Paul
Goble
Staunton, June 29 – After Georgia,
Moldova and Ukraine signed association agreements with the European Union on
Friday, Kremlin officials said that Moscow would take measures in response to
show the Russian government’s displeasure at this step and to defend Russia’s
national interests.
Such measures are likely to take various
forms, but one of the most probable involves complaining about the mistreatment
of ethnic minorities by the governments of these countries – Russians in the
case of Ukraine, Gagauz in the case of Moldova, and Armenians in the case of
Georgia – and doing so in ways that initially at least invoke international
standards.
But as events in Ukraine and Moldova
have shown, Moscow’s concern about the rights of such minorities is less than
disinterested but instead reflects a desire to find a means to weaken the
central governments in those countries by using ethnic minorities as levers
against the regimes.
If a great deal of attention has
been given to Moscow’s moves in this regard in these two countries, much less
has been given to the potential for such mischief in Georgia. Indeed, since
Moscow orchestrated the independence of Abkhazia and South Osetia in August
2008, most commentaries about Georgia have ignored the ethnic factor in that
country.
That reflects the fact that Georgia
is, without those two breakaway republics, far more ethnically homogeneous than
at any point in its modern history, and that there are only two significant
minorities, the ethnic Azerbaijanis and the ethnic Armenians, who each form approximately
six percent of the population.
Some local Azerbaijanis have
complained about Tbilisi’s handling of schools and other institutions in areas
where they live, but there is little evidence to suggest that these complaints
are building or that they have been or could easily be manipulated from the
outside to put pressure on the Georgian central government.
The situation with regard to the
Armenians who are concentrated in the Javakhetia region along the Armenian and
Turkish borders, however, is very different; and a new article by Sergey
Minasyan, deputy director of the Yerevan Institute of the Caucasus, on a Moscow
portal suggests that Georgia’s Armenians will soon be put in play (politcom.ru/17769.html).
Minasyan says that Georgia’s
decision to sign an association agreement with the European Union not only will
not lead to the disappearance of problems in Georgia but in fact will intensify
them if Tbilisi does not respond in a positive way.
“One of these,” he says, “is the
problem of the integration of ethnic minorities living in Russia, the defense
and realization of their rights in various spheres (as full-fledged citizens of
the country), the normalization of [their] social-economic and social-political
situation, and the development of processes of democratization in places of
their compact settlement.”
“In particular” and in the context
of Tbilisi’s orientation toward Europe, the Armenian analyst says, “this
concerns the primarily Armenian-populated Samtskkhe-Javakketia” region which is
more commonly referred to simply as Javakhetia.

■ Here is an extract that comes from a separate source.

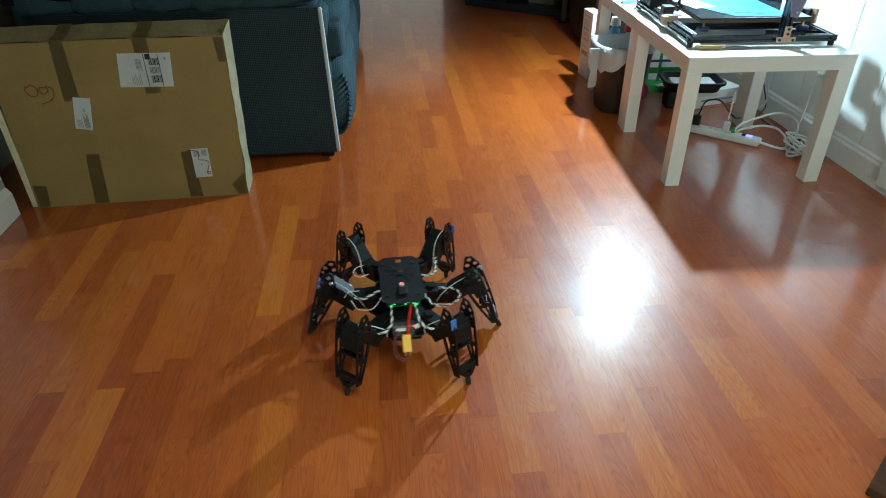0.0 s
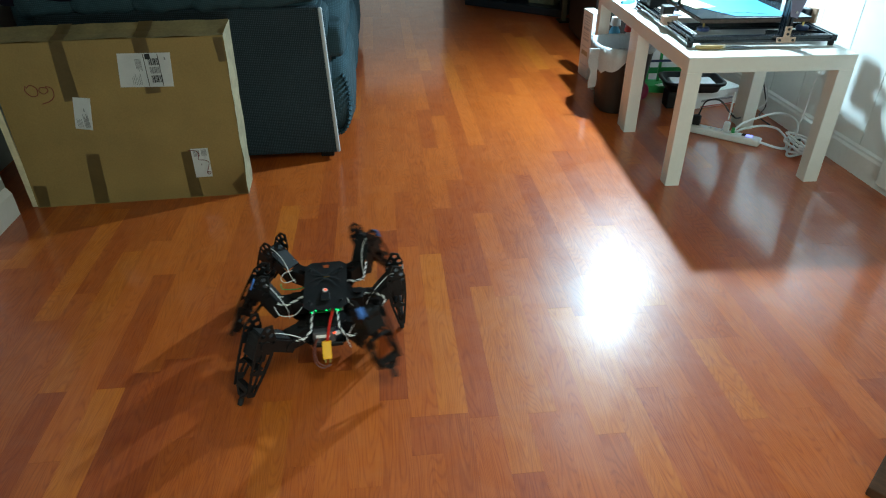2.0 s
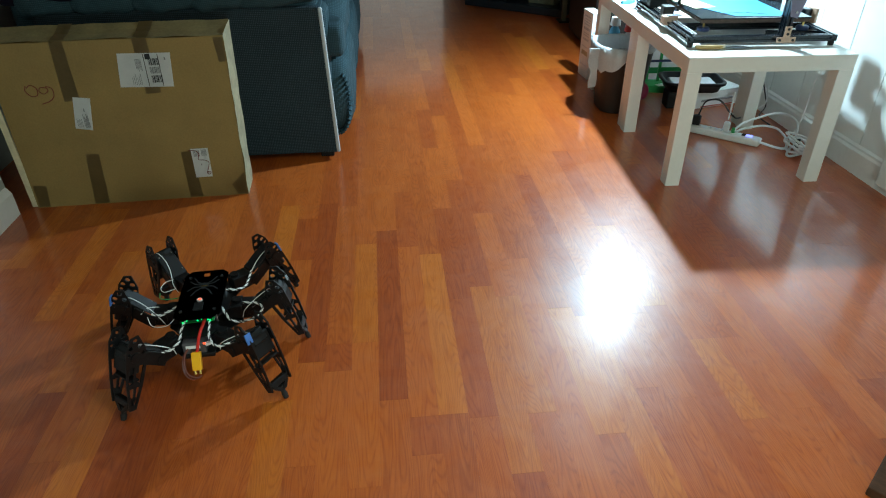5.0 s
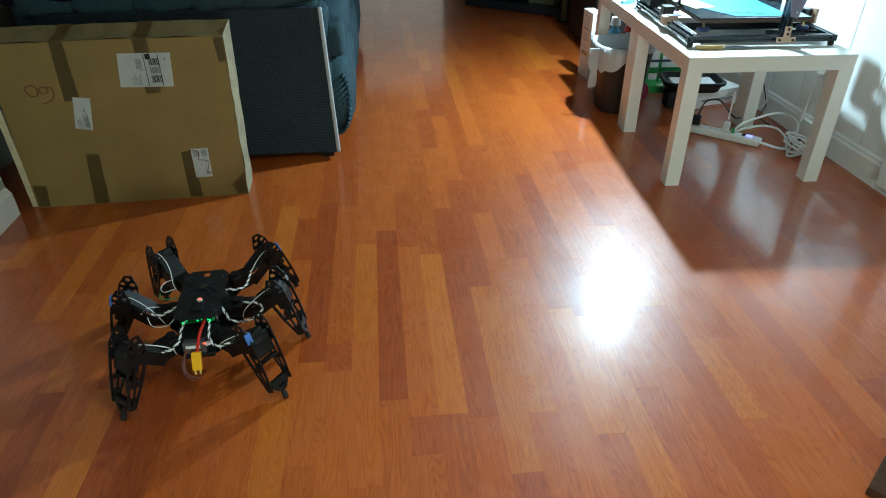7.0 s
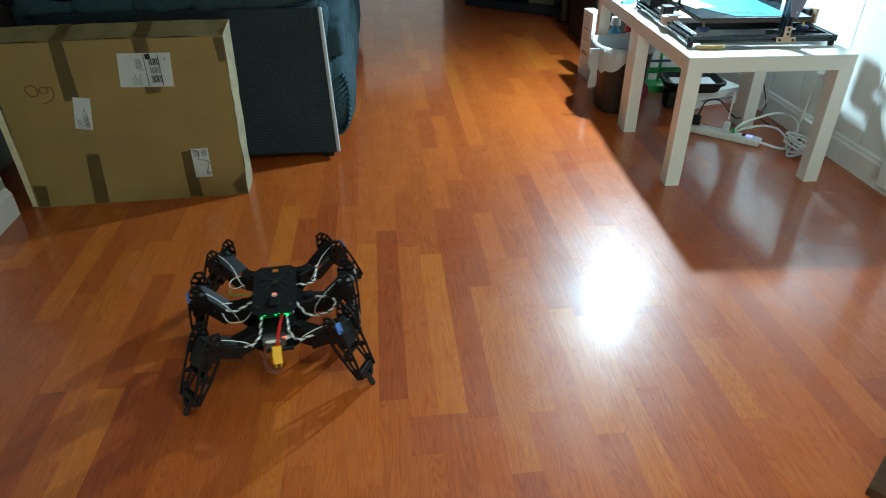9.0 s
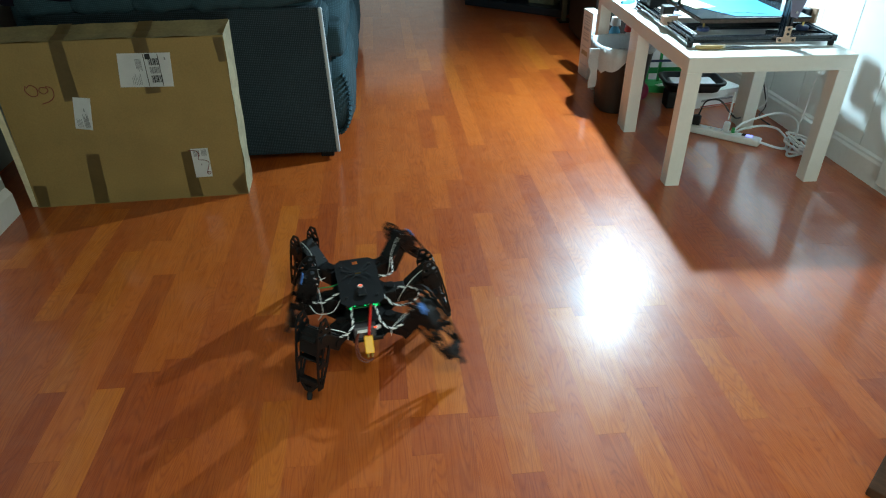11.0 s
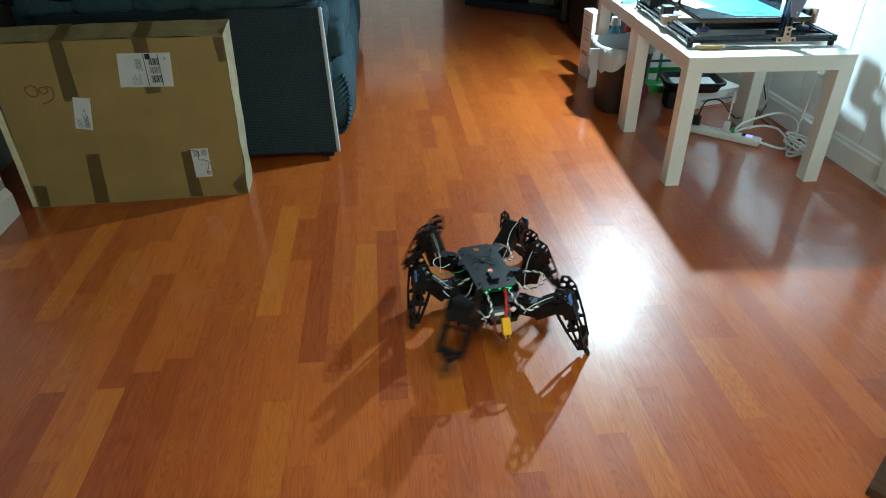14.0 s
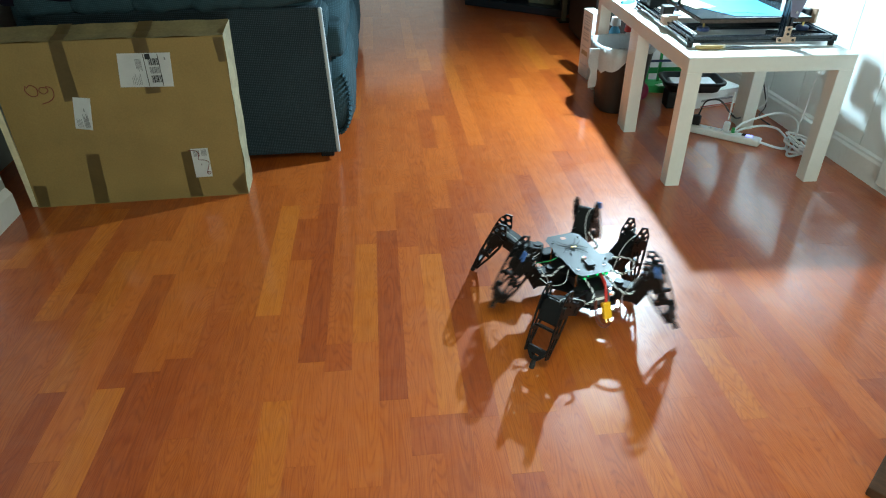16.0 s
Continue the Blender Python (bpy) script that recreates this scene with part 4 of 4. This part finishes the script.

Conditions for the Armenian
population had been bad under former Georgian President Mikhail Saakashvili,
Minasyan says, but they had improved after the change in government in Georgia
in the fall of 2012. Unfortunately, he
continues, “approximately by the middle of 2013, signs began to appear of a
return by the Georgian authorities” to Saakashvili’s “methods.”
Prominent among these, the Yerevan
commentator says, has been an expansion in the influence of the Georgian
special services on the social-political and social-economic life of Javakhetia
“at almost all levels.”
The Council of Europe and the United
States have periodically called attention to such trends, Minasyan says, but
only in a restrained way. Nonetheless,
many ethnic Armenians in Javakhetia still hope that the integration of Georgia
into Europe will “sooner or later” lead to an improvement of their own
situation because of the values of the EU.
But so far, there has been little
basis for such hopes, Minasyan argues. In
February 2014, Tbilisi adopted a new election law which eliminated elections in
smaller towns. In Javakhetia, that meant that citizens could vote for a city
government only in Akhaltsikhe but not in Akhalkalaki.
Worse,
the Armenian analyst says, the new electoral arrangements opened the way for
the involvement of Georgian force structures and special services “in the
political processes” of the region in much the same way as they were involved
under Saakashvili. As a result, the Armenians were “completely deprived of
their constitutional right to free elections.”
“In
contrast to Tbilisi and many other regions of Georgia, the elections in the two
most densely populated Armenian districts ... in fact passed under the control
of the Georgian special services with numerous violations and falsifications,”
Minasyan says, a striking situation given that the elections in ethnic Georgian
areas were generally violation-free.
Consequently,
the Armenian analyst warns in conclusion, despite hopes and expectations in
many quarters, the problems of the Armenian minority in Georgia “by all
appearances hardly will find a positive resolution in the near future.” And
both that and outside attention to it are thus cause for concern.
On
the one hand, Minasyan’s complaints about the status of Armenians in Georgia directly
parallel Russian complaints about the handling of ethnic minorities in Moldova
and Ukraine. And on the other, having a Yerevan analyst make them gives Moscow
plausible deniability even while it in fact may be readying to get more involved.